# Jellyfish Bad Day



## flald (Aug 23, 2012)

Rob is a commercial saturation diver for Global Divers in Louisiana. He performs underwater repairs on offshore drilling rigs.

Below is an E-mail he sent to his sister. She then sent it to radio station 103.2 on FM dial in Ft. Wayne, Indiana, who was sponsoring a worst job experience contest. Needless to say, she won.

Hi Sue,

 Just another note from your bottom-dwelling brother. Last week I had a bad day at the office. I know you’ve been feeling down lately at work, so I thought I would share my dilemma with you to make you realize it’s not so bad after all.

 Before I can tell you what happened to me, I first must bore you with a few technicalities of my job. As you know, my office lies at the bottom of the sea. I wear a suit to the office. It’s a wet suit. This time of year the water is quite cool.

 So what we do to keep warm is this: We have a diesel powered industrial water heater. This $20,000 piece of equipment sucks the water out of the sea. It heats it to a delightful temperature. It then pumps it down to the diver through a garden hose, which is taped to the air hose. Now this sounds like a darn good plan, and I’ve used it several times with no complaints. What I do, when I get to the bottom and start working, is take the hose and stuff it down the back of my wet suit. This floods my whole suit with warm water. It’s like working in a Jacuzzi.

 Everything was going well until all of a sudden, my butt started to itch. So, of course, I scratched it. This only made things worse.

 Within a few seconds my butt started to burn. I pulled the hose out from my back, but the damage was done. In agony I realized what had happened. The hot water machine had sucked up a jellyfish and pumped it into my suit. Now, since I don’t have any hair on my back, the jellyfish couldn’t stick to it, however, the crack of my butt was not as fortunate. When I scratched what I thought was an itch, I was actually grinding the jellyfish into the crack of my butt.

 I informed the dive supervisor of my dilemma over the communicator.

 His instructions were unclear due to the fact that he, along with five other divers, were all laughing hysterically. Needless to say I aborted the dive. I was instructed to make three agonizing in-water decompression stops totaling thirty-five minutes before I could reach the surface to begin my chamber dry decompression. When I arrived at the surface, I was wearing nothing but my brass helmet.

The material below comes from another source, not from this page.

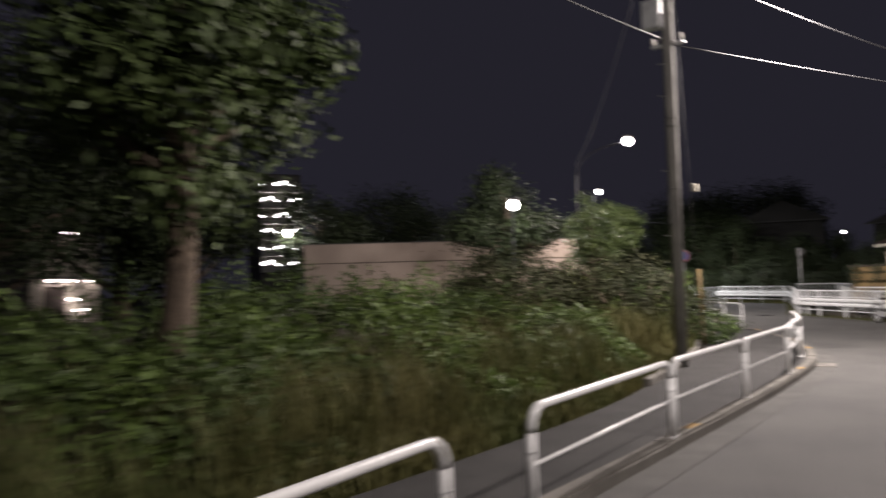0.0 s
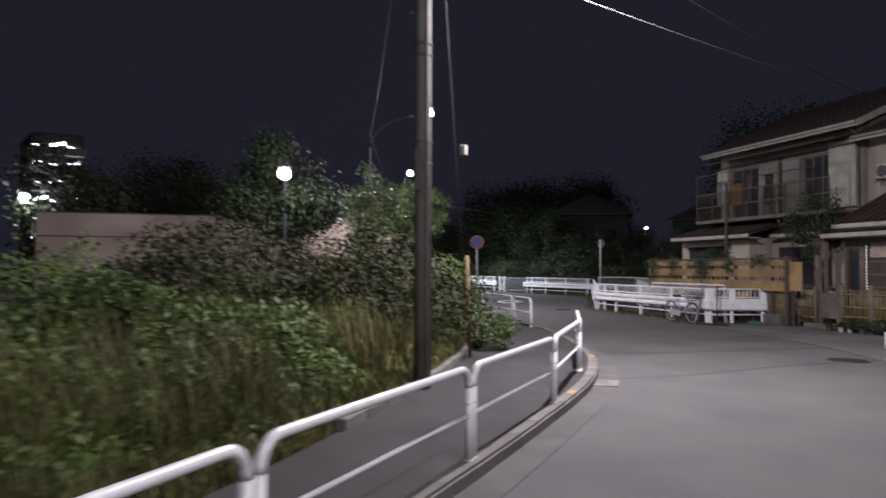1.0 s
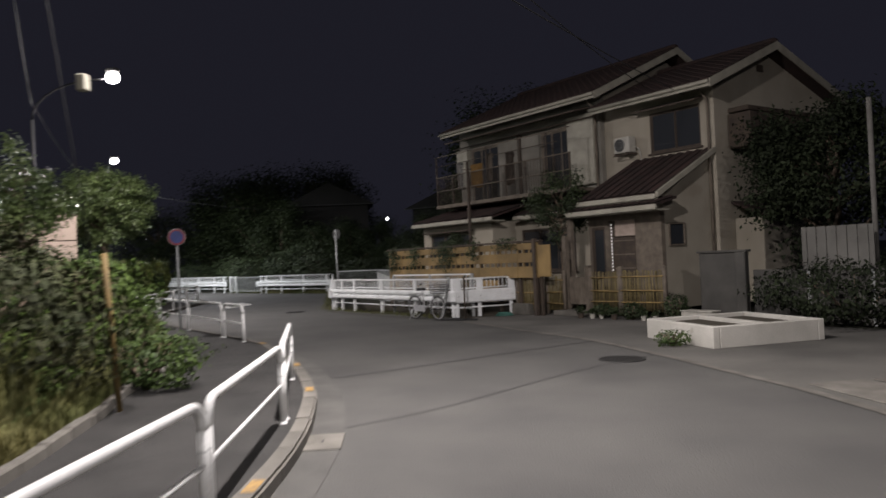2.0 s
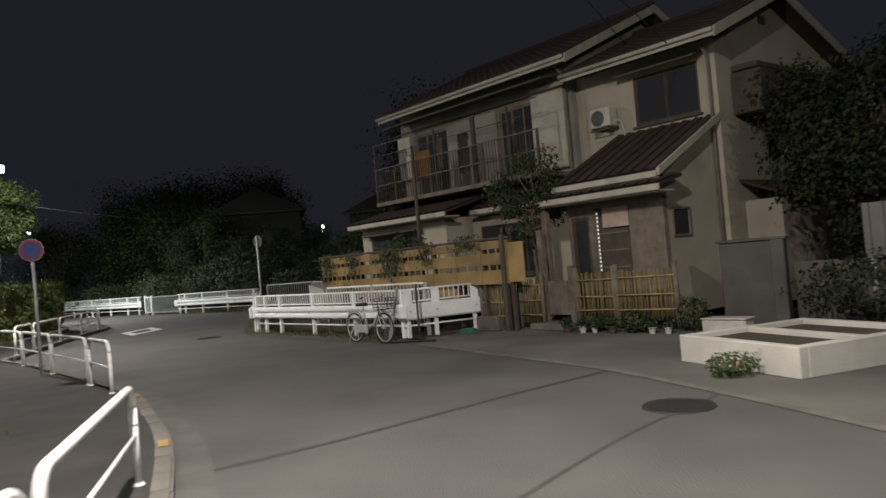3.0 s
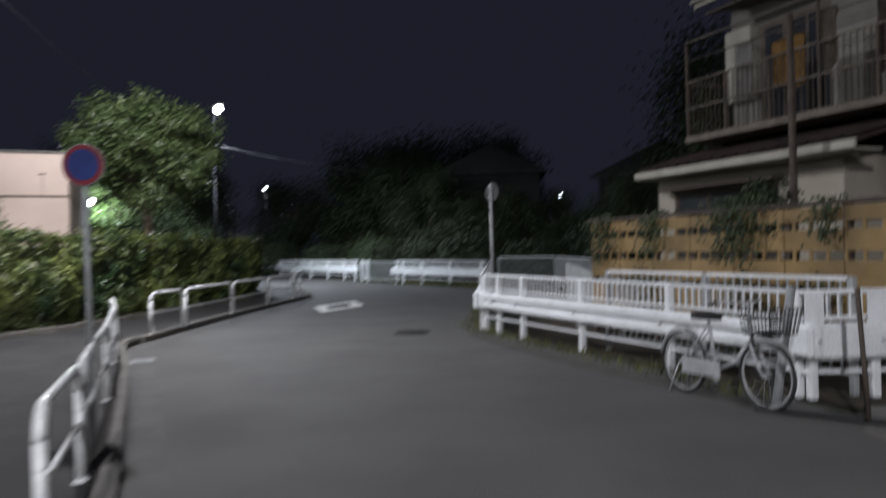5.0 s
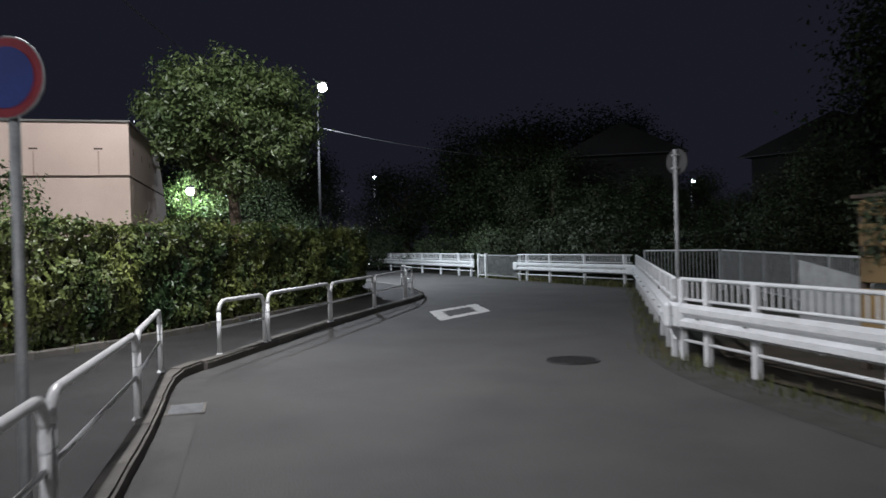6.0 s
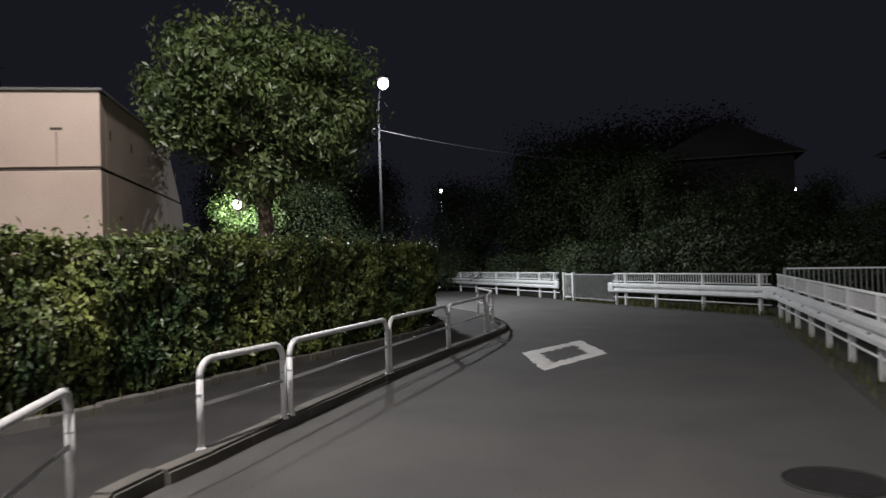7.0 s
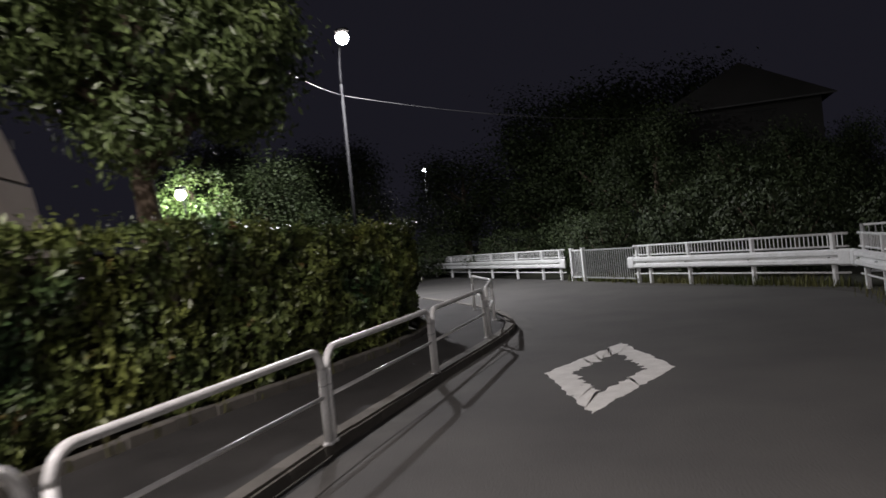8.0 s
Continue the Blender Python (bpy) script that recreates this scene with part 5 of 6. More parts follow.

 As I climbed out of the water, the medic, with tears of laughter running down his face, handed me a tube of cream and told me to rub it on my butt as soon as I got in the chamber. The cream put the fire out, but I couldn’t poop for two days because my butt was swollen shut.

 So, next time you’re having a bad day at work, think about how much worse it would be if you had a jellyfish shoved up your butt.

 Now repeat to yourself, “I love my job, I love my job, I love my job.”

 Whenever you have a bad day, ask yourself, is this a jellyfish bad day?

 May you NEVER have a jellyfish bad day

Enjoy

Al


----------



## pops6927 (Aug 23, 2012)

wowwww.....


----------